* GOAL *
Output the full listing below exactly as it reads, and skip anything that is a picture.

* DATA SHOWN *
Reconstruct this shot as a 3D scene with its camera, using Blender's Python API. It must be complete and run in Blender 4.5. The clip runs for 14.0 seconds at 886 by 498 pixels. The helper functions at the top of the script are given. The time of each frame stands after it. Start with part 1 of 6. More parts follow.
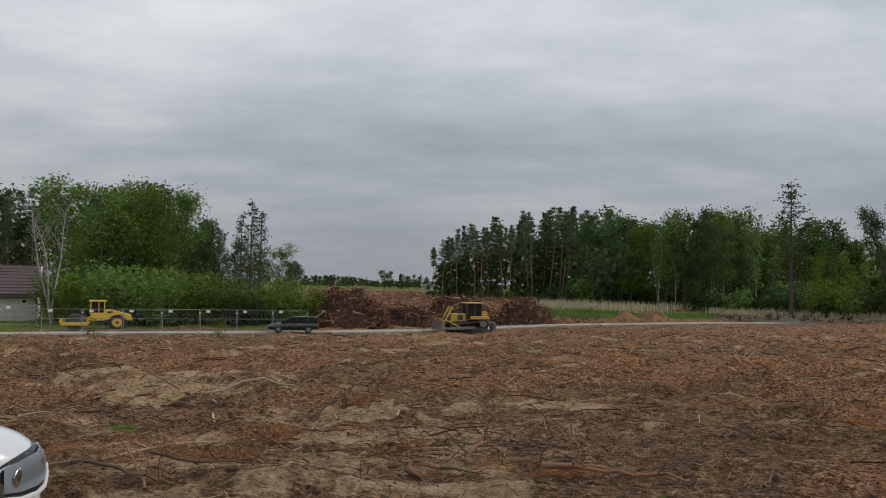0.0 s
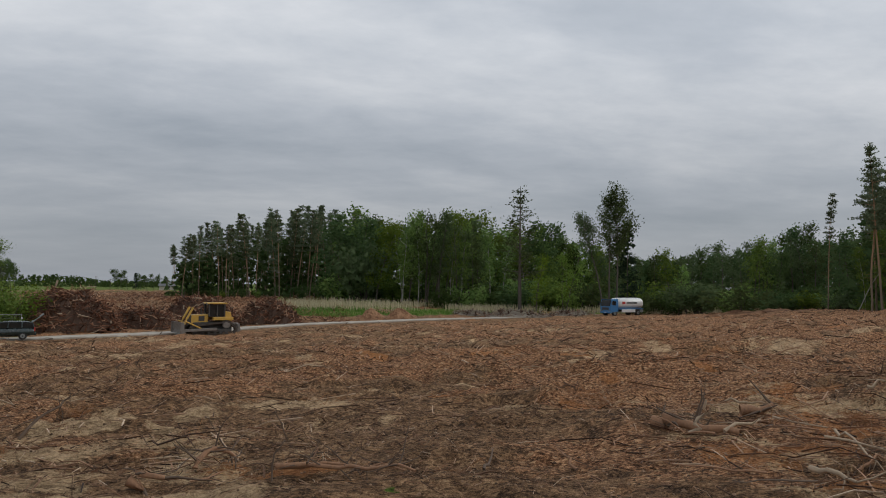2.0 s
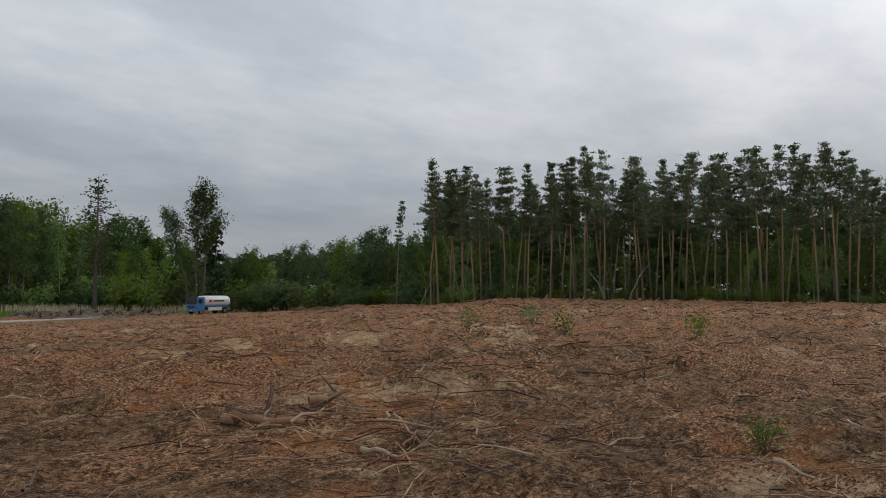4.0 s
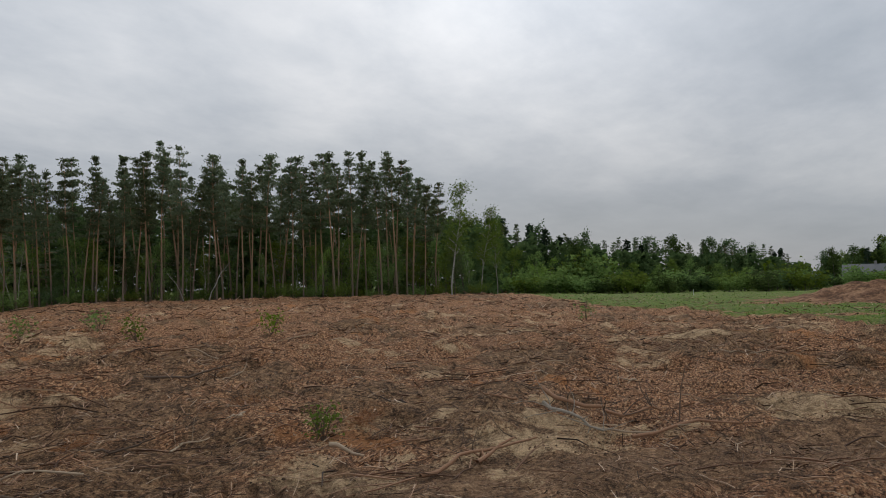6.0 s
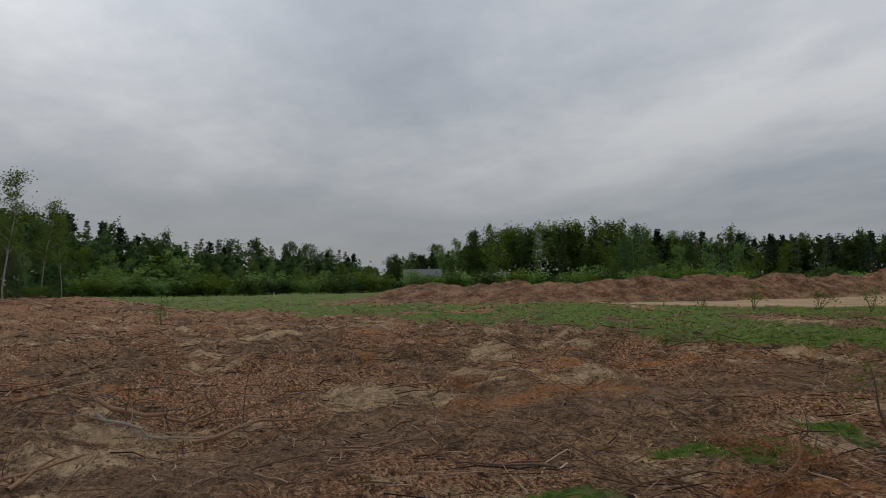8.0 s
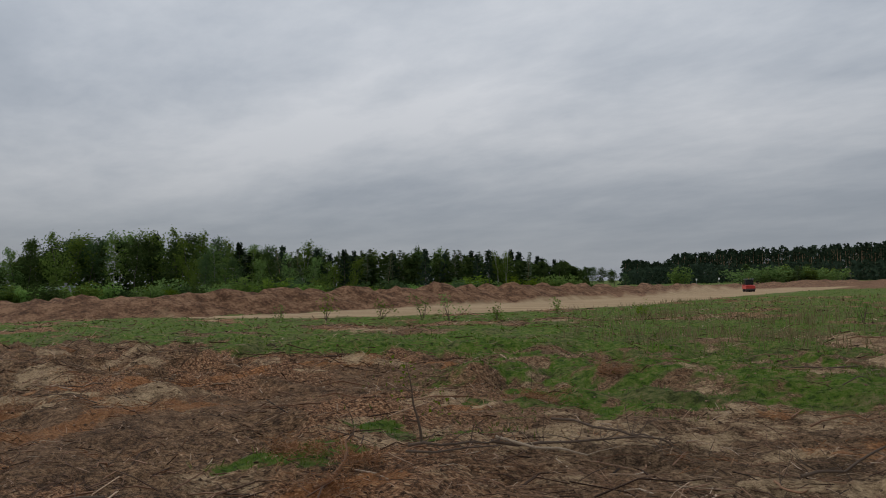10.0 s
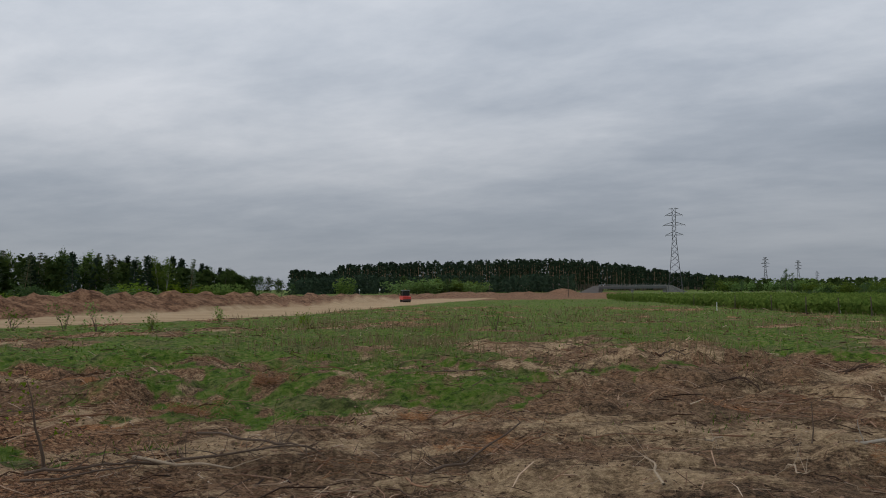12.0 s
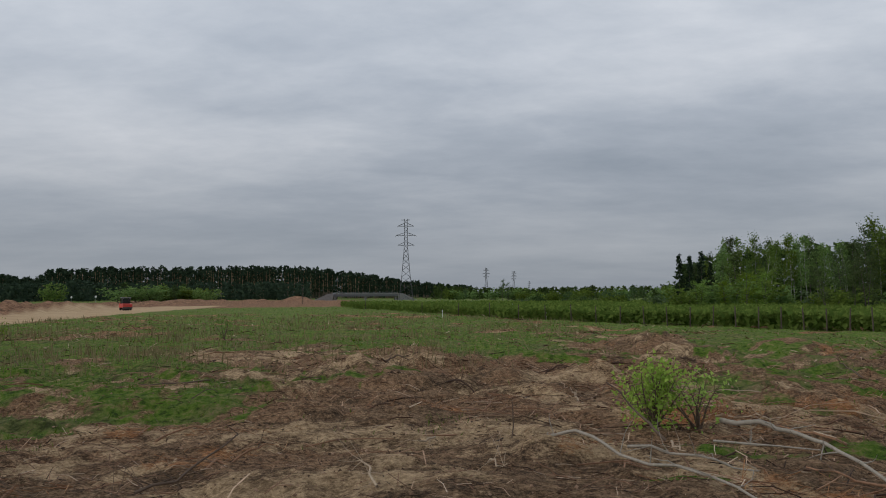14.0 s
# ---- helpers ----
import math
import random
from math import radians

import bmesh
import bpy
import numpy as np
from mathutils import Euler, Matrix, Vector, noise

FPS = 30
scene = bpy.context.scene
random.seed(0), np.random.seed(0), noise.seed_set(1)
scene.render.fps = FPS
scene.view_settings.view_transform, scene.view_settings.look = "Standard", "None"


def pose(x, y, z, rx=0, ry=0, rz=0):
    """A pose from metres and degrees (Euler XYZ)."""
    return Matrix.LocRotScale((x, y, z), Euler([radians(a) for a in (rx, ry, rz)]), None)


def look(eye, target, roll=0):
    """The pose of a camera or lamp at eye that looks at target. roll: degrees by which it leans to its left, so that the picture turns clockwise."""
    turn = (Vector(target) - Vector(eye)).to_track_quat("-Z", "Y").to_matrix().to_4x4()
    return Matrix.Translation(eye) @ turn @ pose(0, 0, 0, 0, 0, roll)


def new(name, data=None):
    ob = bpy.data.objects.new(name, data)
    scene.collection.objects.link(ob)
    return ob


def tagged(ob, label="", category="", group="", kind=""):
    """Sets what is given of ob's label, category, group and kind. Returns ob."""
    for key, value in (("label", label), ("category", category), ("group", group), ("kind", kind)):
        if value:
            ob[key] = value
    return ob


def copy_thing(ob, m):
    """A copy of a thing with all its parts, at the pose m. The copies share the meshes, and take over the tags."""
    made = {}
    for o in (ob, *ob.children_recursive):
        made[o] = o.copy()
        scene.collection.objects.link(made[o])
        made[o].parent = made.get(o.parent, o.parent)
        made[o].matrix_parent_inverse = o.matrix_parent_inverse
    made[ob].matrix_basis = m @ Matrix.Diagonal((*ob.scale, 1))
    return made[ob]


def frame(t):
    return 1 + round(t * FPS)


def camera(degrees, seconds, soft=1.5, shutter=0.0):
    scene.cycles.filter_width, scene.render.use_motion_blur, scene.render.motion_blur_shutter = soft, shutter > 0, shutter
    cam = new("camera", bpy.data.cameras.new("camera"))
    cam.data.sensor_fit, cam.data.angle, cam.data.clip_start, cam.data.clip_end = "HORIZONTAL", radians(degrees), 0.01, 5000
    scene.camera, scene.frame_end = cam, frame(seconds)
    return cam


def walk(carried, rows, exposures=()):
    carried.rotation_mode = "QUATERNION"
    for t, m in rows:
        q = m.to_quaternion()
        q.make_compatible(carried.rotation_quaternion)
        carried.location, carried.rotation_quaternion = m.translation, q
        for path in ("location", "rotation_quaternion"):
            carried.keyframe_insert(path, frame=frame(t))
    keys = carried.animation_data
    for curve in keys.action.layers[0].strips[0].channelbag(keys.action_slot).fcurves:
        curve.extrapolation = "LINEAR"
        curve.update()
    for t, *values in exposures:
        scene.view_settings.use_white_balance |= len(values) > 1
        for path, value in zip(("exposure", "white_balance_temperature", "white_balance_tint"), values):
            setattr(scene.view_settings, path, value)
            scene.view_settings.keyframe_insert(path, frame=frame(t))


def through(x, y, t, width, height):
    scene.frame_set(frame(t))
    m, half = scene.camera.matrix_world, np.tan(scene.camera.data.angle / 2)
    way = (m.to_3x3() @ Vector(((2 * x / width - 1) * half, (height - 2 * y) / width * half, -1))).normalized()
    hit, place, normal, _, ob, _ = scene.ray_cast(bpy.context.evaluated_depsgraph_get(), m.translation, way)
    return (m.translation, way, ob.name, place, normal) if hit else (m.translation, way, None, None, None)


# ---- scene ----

* WRITTEN REPLY *
Reconstruct this shot as a 3D scene with its camera, using Blender's Python API. It must be complete and run in Blender 4.5. The clip runs for 14.0 seconds at 886 by 498 pixels. The helper functions at the top of the script are given. The time of each frame stands after it. Start with part 1 of 6. More parts follow.
0.0 s
2.0 s
4.0 s
6.0 s
8.0 s
10.0 s
12.0 s
14.0 s
# ---- helpers ----
import math
import random
from math import radians

import bmesh
import bpy
import numpy as np
from mathutils import Euler, Matrix, Vector, noise

FPS = 30
scene = bpy.context.scene
random.seed(0), np.random.seed(0), noise.seed_set(1)
scene.render.fps = FPS
scene.view_settings.view_transform, scene.view_settings.look = "Standard", "None"


def pose(x, y, z, rx=0, ry=0, rz=0):
    """A pose from metres and degrees (Euler XYZ)."""
    return Matrix.LocRotScale((x, y, z), Euler([radians(a) for a in (rx, ry, rz)]), None)


def look(eye, target, roll=0):
    """The pose of a camera or lamp at eye that looks at target. roll: degrees by which it leans to its left, so that the picture turns clockwise."""
    turn = (Vector(target) - Vector(eye)).to_track_quat("-Z", "Y").to_matrix().to_4x4()
    return Matrix.Translation(eye) @ turn @ pose(0, 0, 0, 0, 0, roll)


def new(name, data=None):
    ob = bpy.data.objects.new(name, data)
    scene.collection.objects.link(ob)
    return ob


def tagged(ob, label="", category="", group="", kind=""):
    """Sets what is given of ob's label, category, group and kind. Returns ob."""
    for key, value in (("label", label), ("category", category), ("group", group), ("kind", kind)):
        if value:
            ob[key] = value
    return ob


def copy_thing(ob, m):
    """A copy of a thing with all its parts, at the pose m. The copies share the meshes, and take over the tags."""
    made = {}
    for o in (ob, *ob.children_recursive):
        made[o] = o.copy()
        scene.collection.objects.link(made[o])
        made[o].parent = made.get(o.parent, o.parent)
        made[o].matrix_parent_inverse = o.matrix_parent_inverse
    made[ob].matrix_basis = m @ Matrix.Diagonal((*ob.scale, 1))
    return made[ob]


def frame(t):
    return 1 + round(t * FPS)


def camera(degrees, seconds, soft=1.5, shutter=0.0):
    scene.cycles.filter_width, scene.render.use_motion_blur, scene.render.motion_blur_shutter = soft, shutter > 0, shutter
    cam = new("camera", bpy.data.cameras.new("camera"))
    cam.data.sensor_fit, cam.data.angle, cam.data.clip_start, cam.data.clip_end = "HORIZONTAL", radians(degrees), 0.01, 5000
    scene.camera, scene.frame_end = cam, frame(seconds)
    return cam


def walk(carried, rows, exposures=()):
    carried.rotation_mode = "QUATERNION"
    for t, m in rows:
        q = m.to_quaternion()
        q.make_compatible(carried.rotation_quaternion)
        carried.location, carried.rotation_quaternion = m.translation, q
        for path in ("location", "rotation_quaternion"):
            carried.keyframe_insert(path, frame=frame(t))
    keys = carried.animation_data
    for curve in keys.action.layers[0].strips[0].channelbag(keys.action_slot).fcurves:
        curve.extrapolation = "LINEAR"
        curve.update()
    for t, *values in exposures:
        scene.view_settings.use_white_balance |= len(values) > 1
        for path, value in zip(("exposure", "white_balance_temperature", "white_balance_tint"), values):
            setattr(scene.view_settings, path, value)
            scene.view_settings.keyframe_insert(path, frame=frame(t))


def through(x, y, t, width, height):
    scene.frame_set(frame(t))
    m, half = scene.camera.matrix_world, np.tan(scene.camera.data.angle / 2)
    way = (m.to_3x3() @ Vector(((2 * x / width - 1) * half, (height - 2 * y) / width * half, -1))).normalized()
    hit, place, normal, _, ob, _ = scene.ray_cast(bpy.context.evaluated_depsgraph_get(), m.translation, way)
    return (m.translation, way, ob.name, place, normal) if hit else (m.translation, way, None, None, None)


# ---- scene ----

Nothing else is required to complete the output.